The DADA2...kmer method is very similar to this in that short reads are "assigned" to reference sequences by best hit and any trait data attached to the reference is picked up by the short read. This makes the assumption that the short read is equivalent to the reference so long as an identity criterion/rule is met. Edgar's SINAPS makes the same assumption. In the case of closed-reference picrust, that criterion is best identity (with a lower limit of 97%). In SINAPS, that criterion is max kmer bootstrap match % (with no lower limit). In DADA2...kmer, that criterion is the same as SINAPS (with a lower limit of 80% bootstrap confidence).
A major difference between DADA2...ASR and Edgar's method is the use of ASR to create ancestral states, which essentially assigns trait data from a consensus of related references rather than a single best hit reference.
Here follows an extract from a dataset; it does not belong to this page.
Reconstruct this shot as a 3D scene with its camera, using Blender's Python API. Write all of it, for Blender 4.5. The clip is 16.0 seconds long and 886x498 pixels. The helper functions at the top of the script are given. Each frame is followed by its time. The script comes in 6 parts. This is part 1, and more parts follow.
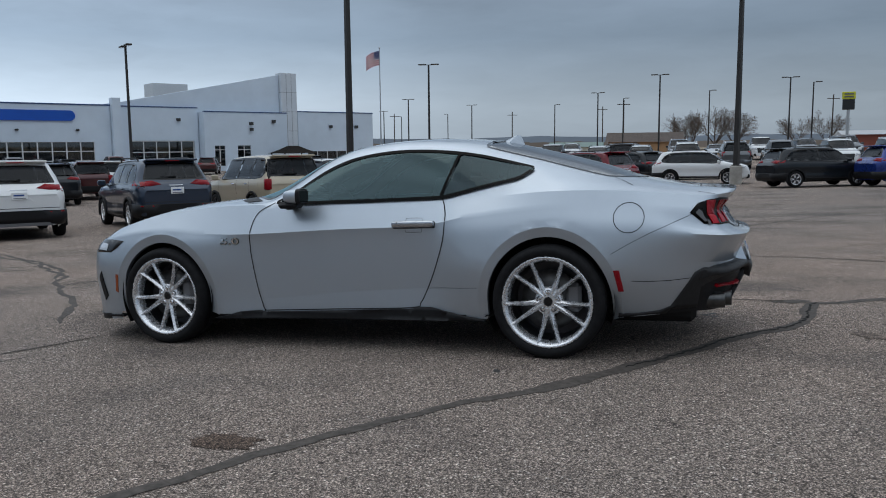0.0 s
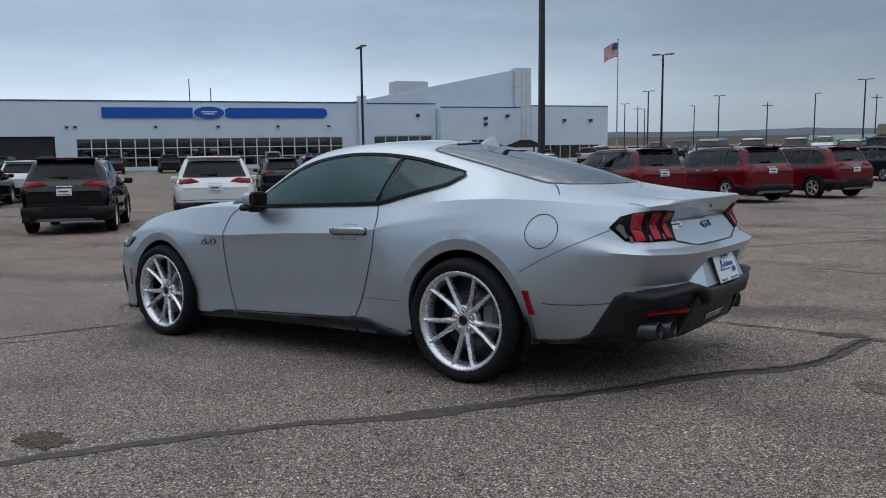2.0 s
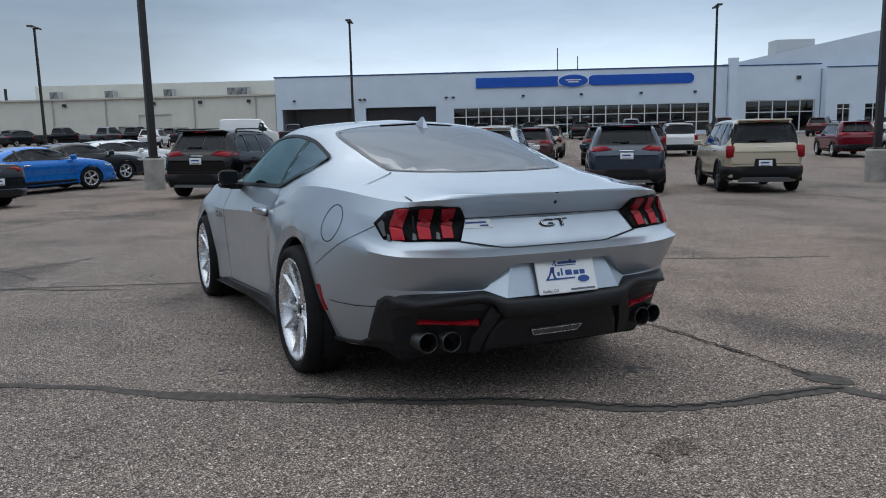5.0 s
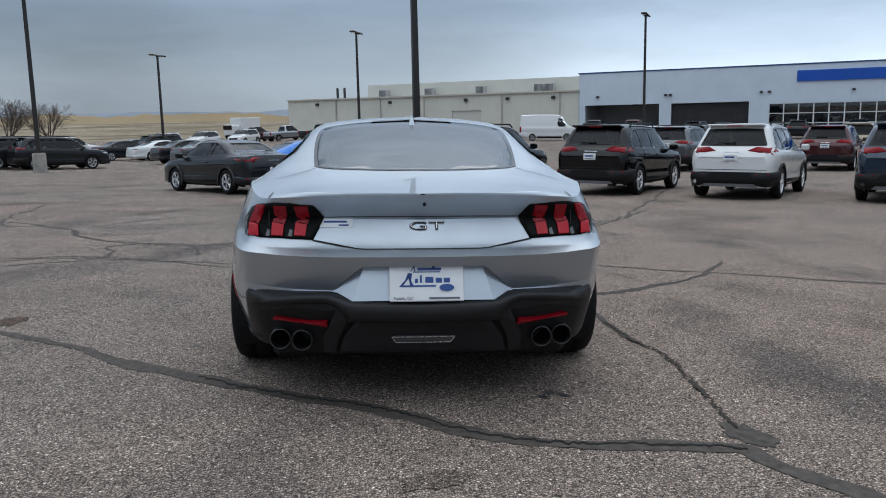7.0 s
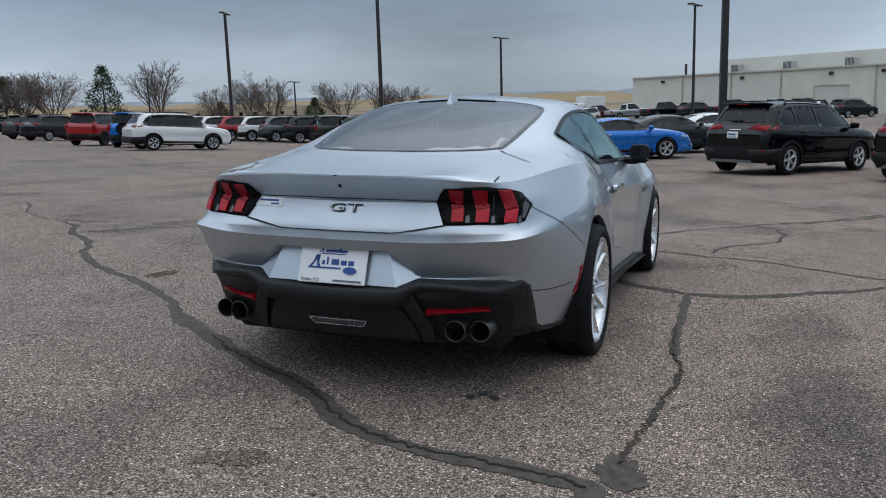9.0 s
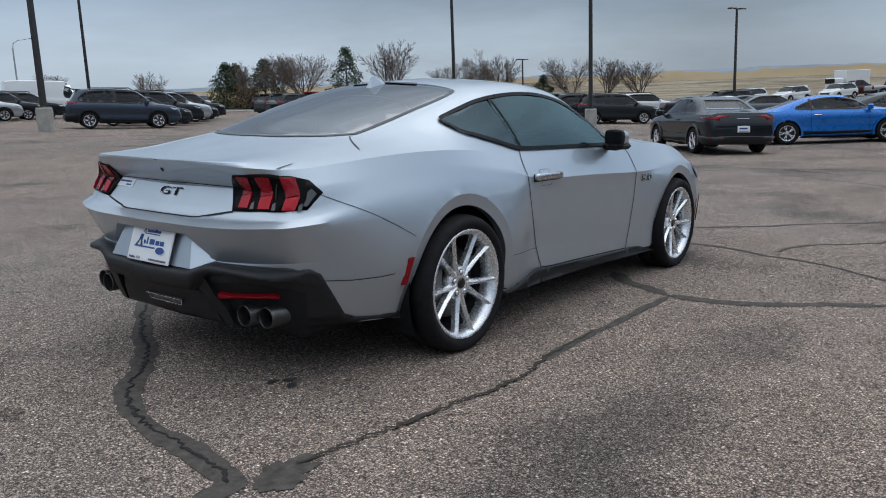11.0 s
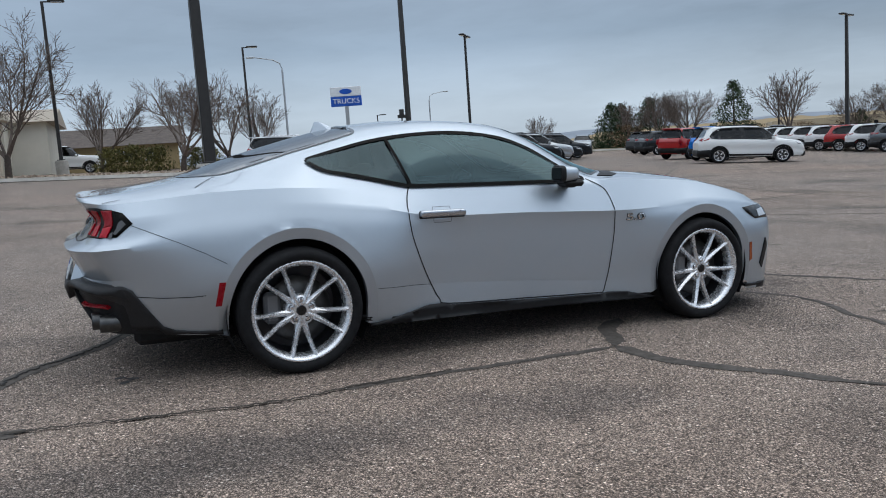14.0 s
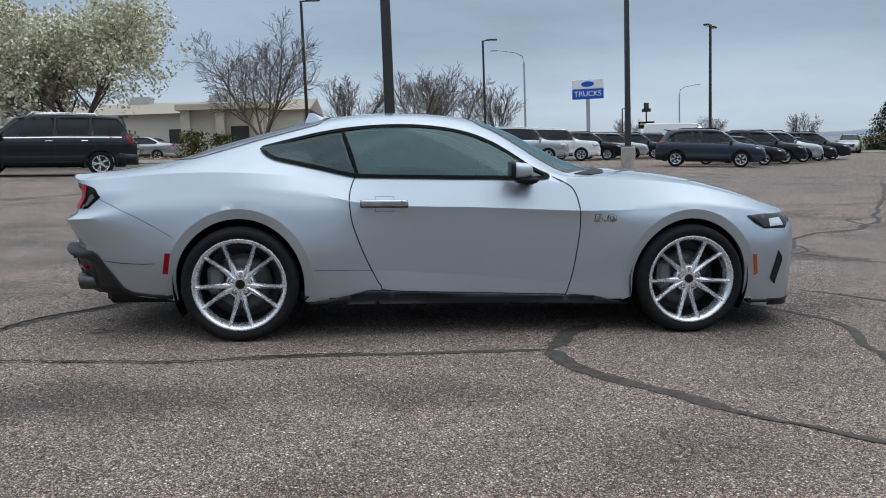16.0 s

Whether this performs better than SINAPS or not needs to be tested, for sure, but my guess is that ASR would perform slightly better especially when dealing with samples not covered too well by the reference database. When samples are covered well, results from both methods will be highly comparable.
Edgar's method is complementary to ASR methods and likely runs much faster than ASR methods (especially those implemented in R), which are more computationally intensive (as mentioned in the SINAPS paper).
Hello, could you please tell me that in benchmarking figures, "VSEARCH...pick_closed" method mean that DADA2 ASVs were closed ref picked against GG databases? (or raw sequences were closed ref picked against GG databases?)
Hi dawn-cold, "VSEARCH...pick_closed" method refers to raw sequences -> closed ref against GG -> PICRUSt (the original PICRUSt pipeline workflow).
Thank you very much for the prompt answer! I understand. Are there any benchmarking available for DADA2 ASVs -> closed ref against GG -> PICRUSt pipeline somewhere, like discussed in https://github.com/benjjneb/dada2/issues/48?
Unfortunately we haven't benchmarked that particular pipeline although it is potentially a very useful one! I am unaware of any other similar benchmarking trials that might lend more insight. If we plan to test this in the future, I will be sure to notify you (through this issue or elsewhere)! As an aside, I can't imagine why running DADA2 in advance of closed ref GG would perform poorly.